Pero el enemigo, doble como era de suponerse, como los Rodríguez maduristas, no cumple. Se burla de lo pactado.

Arrebatado por la frustración Bolívar hace presos con los suyos a Miranda. Lo entrega a Monteverde. Obtiene de este, a cambio, un pasaporte que lo deja libre para viajar y hacer luego, solo él, lo que sugería Miranda antes, quien purgará cárcel hasta la muerte, en Cádiz.

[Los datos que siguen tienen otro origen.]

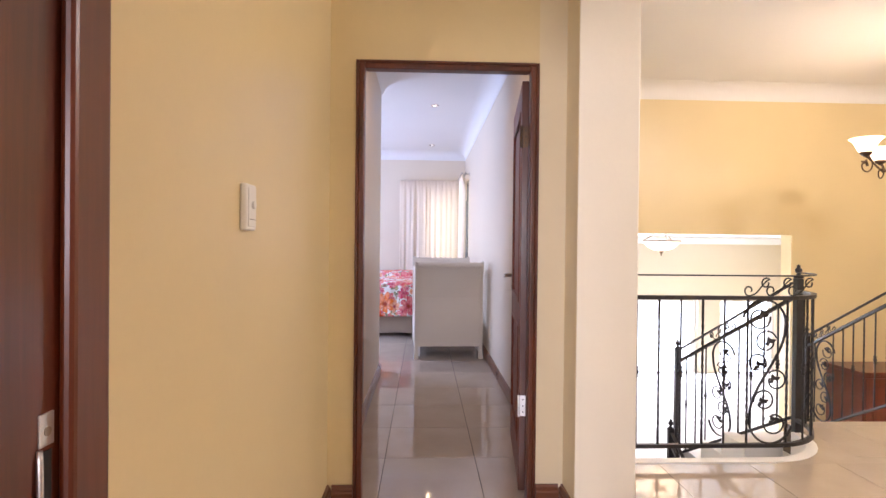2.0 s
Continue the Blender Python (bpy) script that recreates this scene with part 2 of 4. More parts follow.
GALV = surface("pale_steel", (0.72, 0.72, 0.72), 0.35, metal=1.0, vary=0.06, scale=30, bump=0.03)
IRON = surface("black_wrought_iron", (0.022, 0.020, 0.022), 0.42, metal=0.3, vary=0.25, scale=30, bump=0.3)
BRONZE = surface("dark_bronze", (0.10, 0.06, 0.035), 0.4, metal=0.8, vary=0.2, scale=30, bump=0.2)
PLASTIC = surface("white_switch_plastic", (0.80, 0.78, 0.74), 0.35, vary=0.02, scale=5, bump=0.02)
DARK = surface("dark_recess", (0.02, 0.018, 0.016), 0.8)
COT_PAINT = surface("cream_painted_cot_wood", (0.70, 0.645, 0.565), 0.40, vary=0.03, scale=2.5, fine=70, bump=0.12)
DIVAN = surface("beige_divan_cloth", (0.42, 0.345, 0.275), 0.95, vary=0.06, scale=4, fine=260, bump=0.5)
SKIRT_CLOTH = surface("white_bed_skirt_cloth", (0.66, 0.62, 0.58), 0.95, vary=0.04, scale=4, fine=260, bump=0.5)
MATTRESS = surface("white_mattress_cloth", (0.72, 0.69, 0.66), 0.95, vary=0.04, scale=5, fine=200, bump=0.4)
CURTAIN = cloth_through("cream_curtain_cloth", (0.86, 0.77, 0.665), 0.24)
STEEL_FRAME = surface("grey_painted_window_steel", (0.16, 0.17, 0.18), 0.5, vary=0.06, scale=10)
GLASS = clear_glass()
FROSTED = frosted_glass()
LED_LENS = glowing("lit_downlight_lens", (1.0, 0.92, 0.8), 3.0)
SKYGLOW = glowing("bright_sky", (0.86, 0.94, 1.0), 3.0)
SKYWARM = glowing("bright_sunny_outdoors", (1.0, 0.96, 0.86), 2.1)
SCUFF = surface("bare_scuffed_wood", (0.070, 0.030, 0.020), 0.7, vary=0.4, scale=60, bump=0.3)
SKYCORNER = glowing("bright_white_outdoors", (0.96, 0.98, 1.0), 3.0)
# paler tone that puts the daylight on the pillar's front into its colour
PILLAR_DAYLIT = surface("daylit_pillar_tone", (0.75, 0.70, 0.60), 0.4, vary=0.04, scale=1.1, fine=60, bump=0.12)
RETURN_PAINT = surface("warm_cream_wall_paint", (0.75, 0.65, 0.455), 0.38, vary=0.04, scale=1.1, fine=60, bump=0.08, rvary=0.04)
STAIR_WHITE = surface("white_stair_plaster", (0.76, 0.74, 0.72), 0.5, vary=0.03, scale=2)
FLORAL = printed_cloth("orange_and_pink_floral_print", (0.77, 0.76, 0.75), [
    (9.5, (4.4, 2.9), 2, 0.42, 0.96, [(0.10, 0.20, 0.07), (0.16, 0.26, 0.09), (0.06, 0.12, 0.10), (0.22, 0.30, 0.10)], (0.05, 0.10, 0.05)),
    (6.5, (0.3, 0.8), 2, 0.60, 0.95, [(0.12, 0.22, 0.08), (0.20, 0.30, 0.10), (0.07, 0.14, 0.11), (0.28, 0.34, 0.12)], (0.10, 0.16, 0.08)),
    (11.0, (3.1, 1.7), 5, 0.32, 0.35, [(0.62, 0.10, 0.18), (0.80, 0.40, 0.14), (0.10, 0.16, 0.08), (0.70, 0.22, 0.30)], (0.45, 0.06, 0.10)),
    (6.0, (5.2, 2.4), 6, 0.42, 0.50, [(0.66, 0.07, 0.13), (0.74, 0.17, 0.20), (0.60, 0.05, 0.12), (0.84, 0.40, 0.22)], (0.42, 0.05, 0.10)),
    (4.0, (1.6, 7.3), 7, 0.45, 0.52, [(0.82, 0.11, 0.025), (0.70, 0.08, 0.10), (0.82, 0.20, 0.03), (0.66, 0.09, 0.13)], (0.34, 0.04, 0.02)),
], 0.7)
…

¡Ah!, yo vi a Venezuela en 1812 colocada entre la vida y la muerte, refiere Gual, y deslinda entre hombres y realidades. Washington, señala, nace libre y hace a su país libre. Bolívar nace súbdito, hijo de un absolutismo refinado e hipócrita. “Cuando el edificio social ha recibido un fuerte sacudimiento en sus últimos cimientos, de manera que casi se pierde la esperanza de volver a la vida civilizada, ninguno más capaz que Bolívar de entonar los muelles relajados, y restituirlos a su vigor prístino. Cuando un pueblo ha sacudido el yugo de preocupaciones envejecidas, y quiere regenerarse por las vías regulares, Miranda era el mejor calculado para mantenerlo en su noble propósito, defender sus derechos nuevamente adquiridos y darle instituciones protectoras”.